- Entries
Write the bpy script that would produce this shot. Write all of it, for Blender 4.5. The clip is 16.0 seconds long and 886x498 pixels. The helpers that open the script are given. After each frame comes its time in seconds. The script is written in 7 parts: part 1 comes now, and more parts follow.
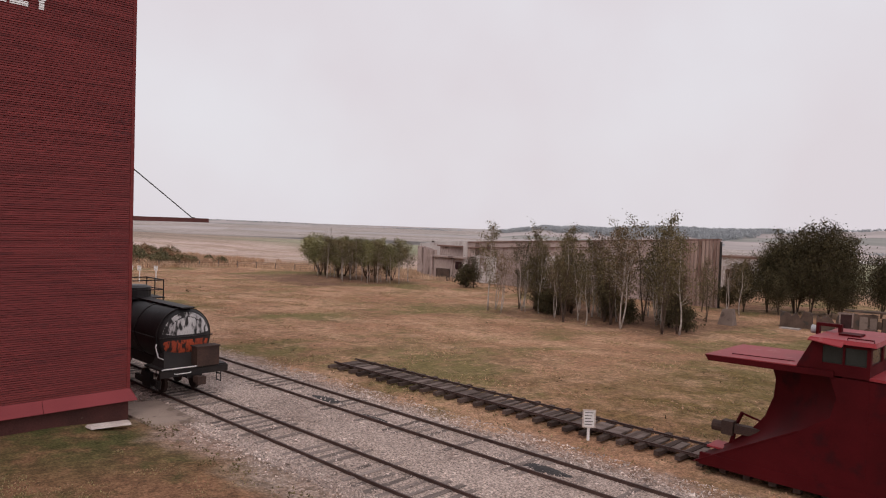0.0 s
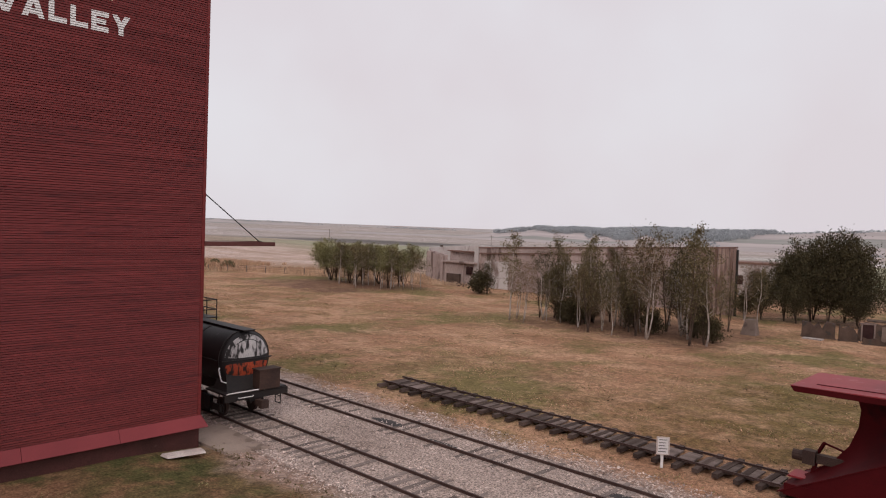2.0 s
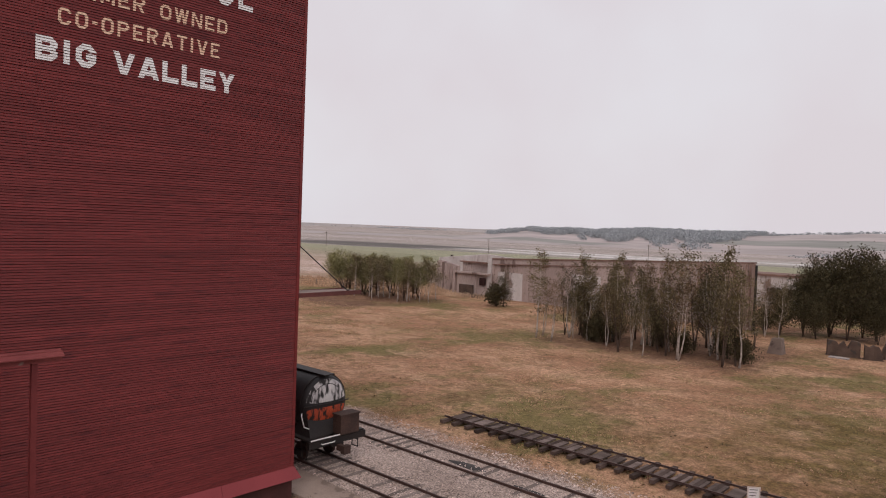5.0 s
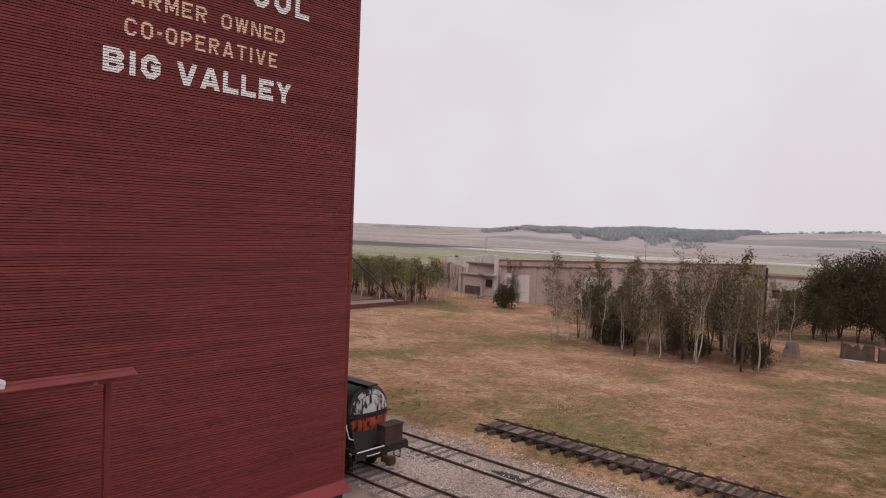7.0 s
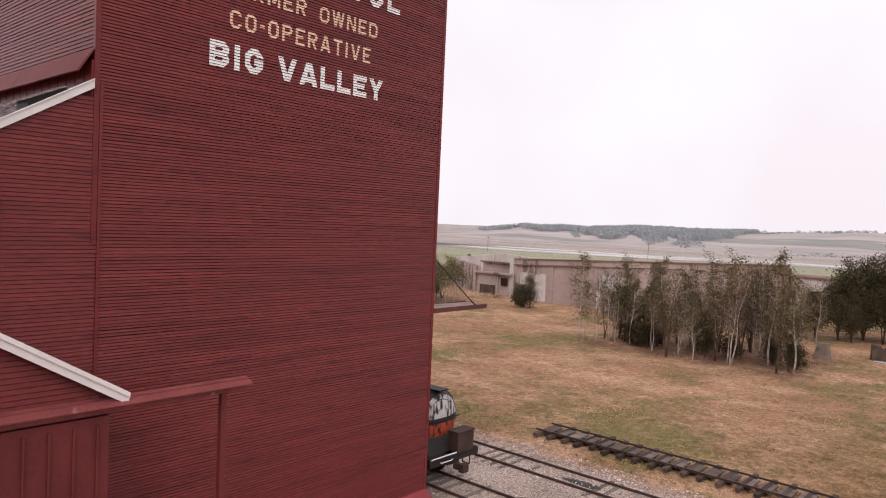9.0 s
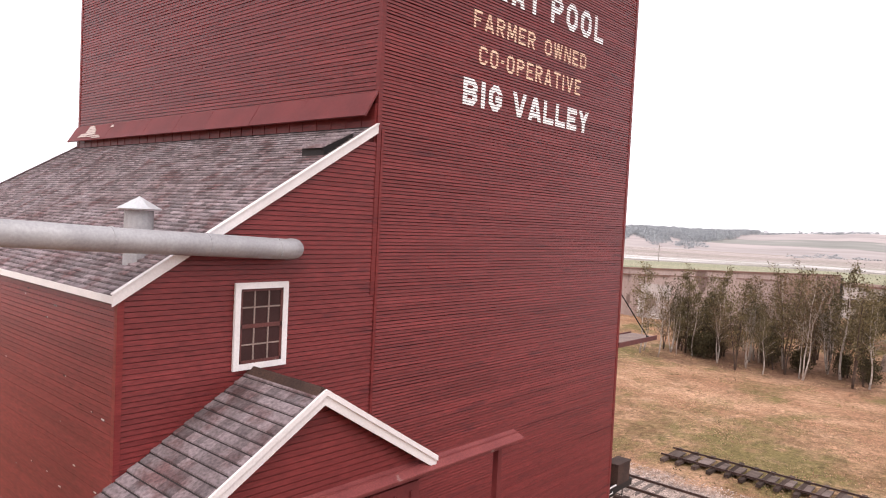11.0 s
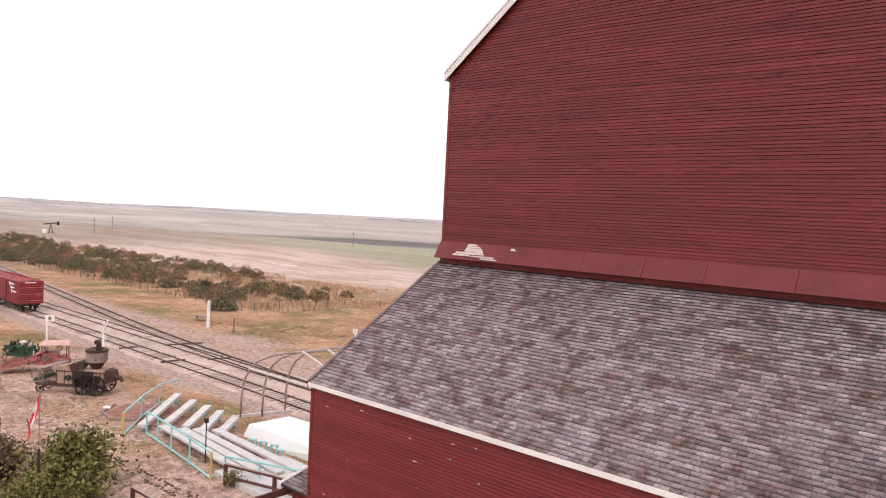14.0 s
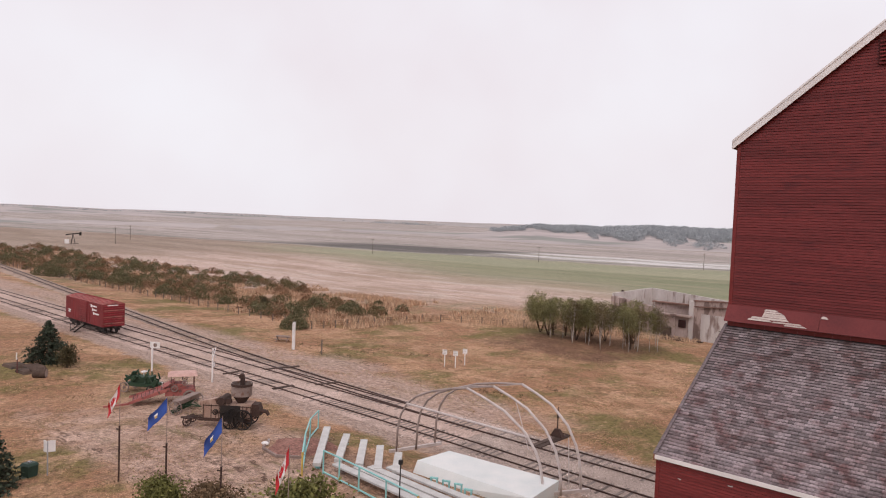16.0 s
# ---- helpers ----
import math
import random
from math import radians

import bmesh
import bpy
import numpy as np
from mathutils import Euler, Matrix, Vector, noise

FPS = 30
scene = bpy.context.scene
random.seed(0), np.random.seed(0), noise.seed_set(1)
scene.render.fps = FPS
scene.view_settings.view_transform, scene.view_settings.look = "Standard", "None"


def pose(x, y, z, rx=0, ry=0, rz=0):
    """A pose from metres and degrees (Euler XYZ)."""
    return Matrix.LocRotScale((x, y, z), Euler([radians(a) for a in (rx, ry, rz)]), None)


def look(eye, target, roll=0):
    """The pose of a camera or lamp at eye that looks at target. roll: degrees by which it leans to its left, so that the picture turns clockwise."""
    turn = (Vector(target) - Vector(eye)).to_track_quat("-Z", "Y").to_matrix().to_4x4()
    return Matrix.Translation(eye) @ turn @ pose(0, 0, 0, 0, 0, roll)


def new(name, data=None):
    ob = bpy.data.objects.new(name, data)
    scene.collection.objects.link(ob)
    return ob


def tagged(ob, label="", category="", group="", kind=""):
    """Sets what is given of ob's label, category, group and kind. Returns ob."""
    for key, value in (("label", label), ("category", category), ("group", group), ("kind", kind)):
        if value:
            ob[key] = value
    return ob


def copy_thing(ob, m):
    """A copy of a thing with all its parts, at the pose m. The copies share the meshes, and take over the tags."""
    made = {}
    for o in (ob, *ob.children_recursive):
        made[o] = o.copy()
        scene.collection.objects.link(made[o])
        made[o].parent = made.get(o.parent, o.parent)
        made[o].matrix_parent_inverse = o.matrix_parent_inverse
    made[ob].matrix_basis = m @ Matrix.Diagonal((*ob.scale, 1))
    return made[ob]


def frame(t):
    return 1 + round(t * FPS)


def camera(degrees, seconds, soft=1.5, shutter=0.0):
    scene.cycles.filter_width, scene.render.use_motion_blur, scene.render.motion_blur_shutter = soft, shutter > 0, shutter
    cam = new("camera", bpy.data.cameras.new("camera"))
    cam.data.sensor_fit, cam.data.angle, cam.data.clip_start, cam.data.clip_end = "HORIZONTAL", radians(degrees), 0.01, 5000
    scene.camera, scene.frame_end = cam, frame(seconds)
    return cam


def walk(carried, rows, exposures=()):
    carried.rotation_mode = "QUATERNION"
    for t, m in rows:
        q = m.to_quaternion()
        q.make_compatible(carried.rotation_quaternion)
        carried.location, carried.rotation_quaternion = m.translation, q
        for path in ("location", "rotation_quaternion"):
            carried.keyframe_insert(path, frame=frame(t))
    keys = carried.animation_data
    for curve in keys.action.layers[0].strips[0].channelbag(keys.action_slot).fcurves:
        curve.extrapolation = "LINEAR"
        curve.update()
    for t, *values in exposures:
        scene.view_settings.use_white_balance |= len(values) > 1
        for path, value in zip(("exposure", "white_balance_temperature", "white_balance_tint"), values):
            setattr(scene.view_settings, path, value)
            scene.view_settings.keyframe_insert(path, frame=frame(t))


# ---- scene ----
cam = camera(64.3, 16.0, soft=1.1)
METRES, EYE, TILT, LEAN, TURN = 46.43, 8.11, 0.0, 0.0, 43.8
ROWS = [
    (0.0, 0.0, 0.0, 0.0, 0.06, -1.91, -1.93),
    (0.5, -0.0173, 0.0015, 0.0059, -0.07, -1.94, -2.0),
    (1.0, -0.0348, 0.0028, 0.0103, -0.21, -1.95, -2.04),
    (1.5, -0.052, 0.0034, 0.014, -0.36, -1.95, -2.05),
    (2.0, -0.0681, 0.0036, 0.0201, -0.5, -1.95, -2.09),
    (2.5, -0.084, 0.0038, 0.0281, -0.64, -1.96, -2.12),
    (3.0, -0.1001, 0.0041, 0.0359, -0.78, -1.98, -2.15),
    (3.5, -0.1154, 0.0042, 0.0423, -0.91, -1.96, -2.16),
    (4.0, -0.13, 0.0039, 0.0488, -1.04, -1.96, -2.16),
    (6.5, -0.1923, 0.0081, 0.069, -1.69, -2.03, -2.27),
    (7.0, -0.2052, 0.0113, 0.069, -1.83, -2.08, -2.29),
    (7.5, -0.2178, 0.0154, 0.0687, -1.92, -2.11, -2.33),
    (8.0, -0.2331, 0.0204, 0.0682, -2.01, -2.16, -2.37),
    (10.5, -0.3795, 0.0477, 0.0795, -2.33, -2.37, -2.81),
    (11.0, -0.4235, 0.0524, 0.0882, -2.37, -2.39, -2.83),
    (11.5, -0.47, 0.0571, 0.1031, -2.43, -2.46, -2.87),
    (12.0, -0.5186, 0.0628, 0.1198, -2.51, -2.44, -2.83),
    (12.5, -0.5689, 0.0707, 0.1356, -2.61, -2.5, -2.83),
    (13.0, -0.62, 0.079, 0.1441, -2.69, -2.59, -2.84),
    (13.5, -0.6725, 0.0879, 0.1534, -2.72, -2.66, -2.82),
    (14.0, -0.7288, 0.0953, 0.168, -2.74, -2.65, -2.87),
    (14.5, -0.787, 0.1012, 0.1832, -2.71, -2.65, -2.82),
    (15.0, -0.8487, 0.1028, 0.1951, -2.67, -2.62, -2.74),
    (15.5, -0.9114, 0.1006, 0.2066, -2.63, -2.6, -2.44),
    (16.0, -0.9612, 0.0944, 0.2093, -2.7, -2.53, -2.22),
]
walk(cam, [(t, pose(0, 0, EYE, TILT, LEAN, TURN) @ pose(METRES * x, METRES * y, METRES * z, 90 + pitch, roll, yaw)) for t, x, y, z, yaw, pitch, roll in ROWS],
     exposures=[(0.0, -0.43), (4.0, -0.46), (7.0, -0.4), (8.2, -0.22), (10.3, 0.38), (11.0, 0.56), (12.0, 0.72), (12.6, 0.72), (13.5, 0.5), (14.5, 0.22), (16.0, -0.2)])

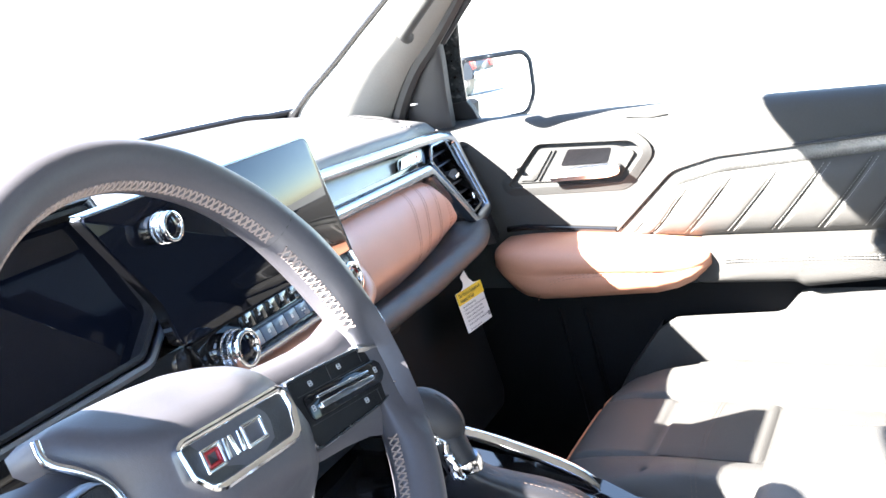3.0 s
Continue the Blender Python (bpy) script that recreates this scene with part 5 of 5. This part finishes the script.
weave = rounded([(0.203, 1.1490), (0.290, 1.2335), (0.352, 1.2500), (0.590, 1.2660)], 0.012, 4, closed=False)
part("accent_strip", ribbon([(a + 0.008, b - 0.0115) for a, b in weave], door_at, [(-0.0110, -0.002), (-0.0110, 0.004), (0.0, 0.005), (0.0110, 0.004), (0.0110, -0.002)]), DOOR_WEAVE, door, "woven metal-look accent strip")
part("accent_edge", ribbon(weave, door_at, mould(0.0022, 0.0075, -0.002)), DOOR_PLASTIC, door, "charcoal edge of the accent strip")
def bolster_hi(a):
    return 1.1400 + (a - 0.216) * 0.95 if a < 0.292 else (1.2110 + (a - 0.292) * 0.27 if a < 0.352 else 1.2272 + (a - 0.352) * 0.078)


def bolster_point(a, v, lift=0.0):
    """The pleated pad: a runs rearwards, v from its foot to its upper edge."""
    swell = (1 - abs(2 * v - 1) ** 4) * (1 if a > 0.24 else (a - 0.216) / 0.024)
    pleat = ((a - 0.3000 - v * 0.085) / 0.0615 + 0.5) % 1.0 - 0.5
    depth = 0.0015 + 0.015 * swell * (1 - 0.26 * math.exp(-(pleat / 0.07) ** 2)) + lift
    return door_at(a, 1.136 + (bolster_hi(a) - 1.136) * v, depth)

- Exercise
Pick out the lines containing the string "carried".

- Exercise response
def walk(carried, rows, exposures=()):
    carried.rotation_mode = "QUATERNION"
        q.make_compatible(carried.rotation_quaternion)
        carried.location, carried.rotation_quaternion = m.translation, q
            carried.keyframe_insert(path, frame=frame(t))
    keys = carried.animation_data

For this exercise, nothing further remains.